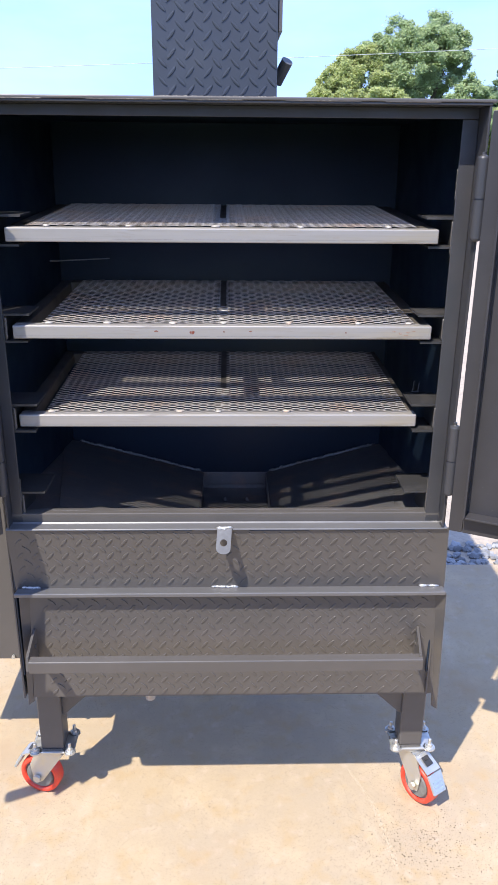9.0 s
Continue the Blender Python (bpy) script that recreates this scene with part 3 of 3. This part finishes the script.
def caster(heading, base):
    """A braked swivel caster: plate, bolts, fork, wheel and pedal, its wheel trailing along +x before the turn."""
    c = new("caster")
    tagged(c, "zinc swivel caster with a red wheel and brake pedal")
    c.matrix_basis = base
    plate = bmesh.new()
    box(plate, -0.049, 0.049, -0.036, 0.036, ZP - 0.005, ZP - 0.001, 0.003)
    for sx in (-1, 1):
        for sy in (-1, 1):
            bmesh.ops.create_cone(plate, cap_ends=True, segments=16, radius1=0.0135, radius2=0.0135, depth=0.004, matrix=Matrix.Translation((sx * 0.039, sy * 0.030, ZP - 0.003)))
    part("top_plate", plate, ZINC, c)
    for sx in (-1, 1):
        for sy in (-1, 1):
            nb = bmesh.new()
            lathe(nb, (sx * 0.039, sy * 0.030, ZP - 0.001), (0, 0, 1), ((0, 0.0105), (0.002, 0.0105), (0.0023, 0.0072), (0.0085, 0.0068), (0.009, 0.0037), (0.021, 0.0036), (0.022, 0.0026)), 12)
            part("bolt", nb, ZINC, c)
    turn = pose(0, 0, 0, 0, 0, heading)
    off = 0.042
    fk = bmesh.new()
    bmesh.ops.create_cone(fk, cap_ends=True, segments=24, radius1=0.030, radius2=0.033, depth=0.012, matrix=Matrix.Translation((0, 0, ZP - 0.012)))
    for sy in (-1, 1):
        y0 = sy * 0.0205
        pts = [(-0.028, y0, ZP - 0.016), (0.040, y0, ZP - 0.016), (off + 0.018, y0, 0.085), (off + 0.012, y0, 0.040), (off, y0, 0.034), (off - 0.012, y0, 0.042)]
        if sy < 0:
            pts = pts[::-1]
        sheet(fk, pts, 0.003)
    box(fk, -0.027, 0.040, -0.0205, 0.0205, ZP - 0.021, ZP - 0.016, 0.0015)
    rod(fk, (off, -0.026, 0.05), (off, 0.026, 0.05), 0.0055, 12)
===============
AIM OF THE EXERCISE ▸
Look through the data and gather every line with the string "part" in it.

SOLUTION ▸
Continue the Blender Python (bpy) script that recreates this scene with part 3 of 3. This part finishes the script.
    part("top_plate", plate, ZINC, c)
            part("bolt", nb, ZINC, c)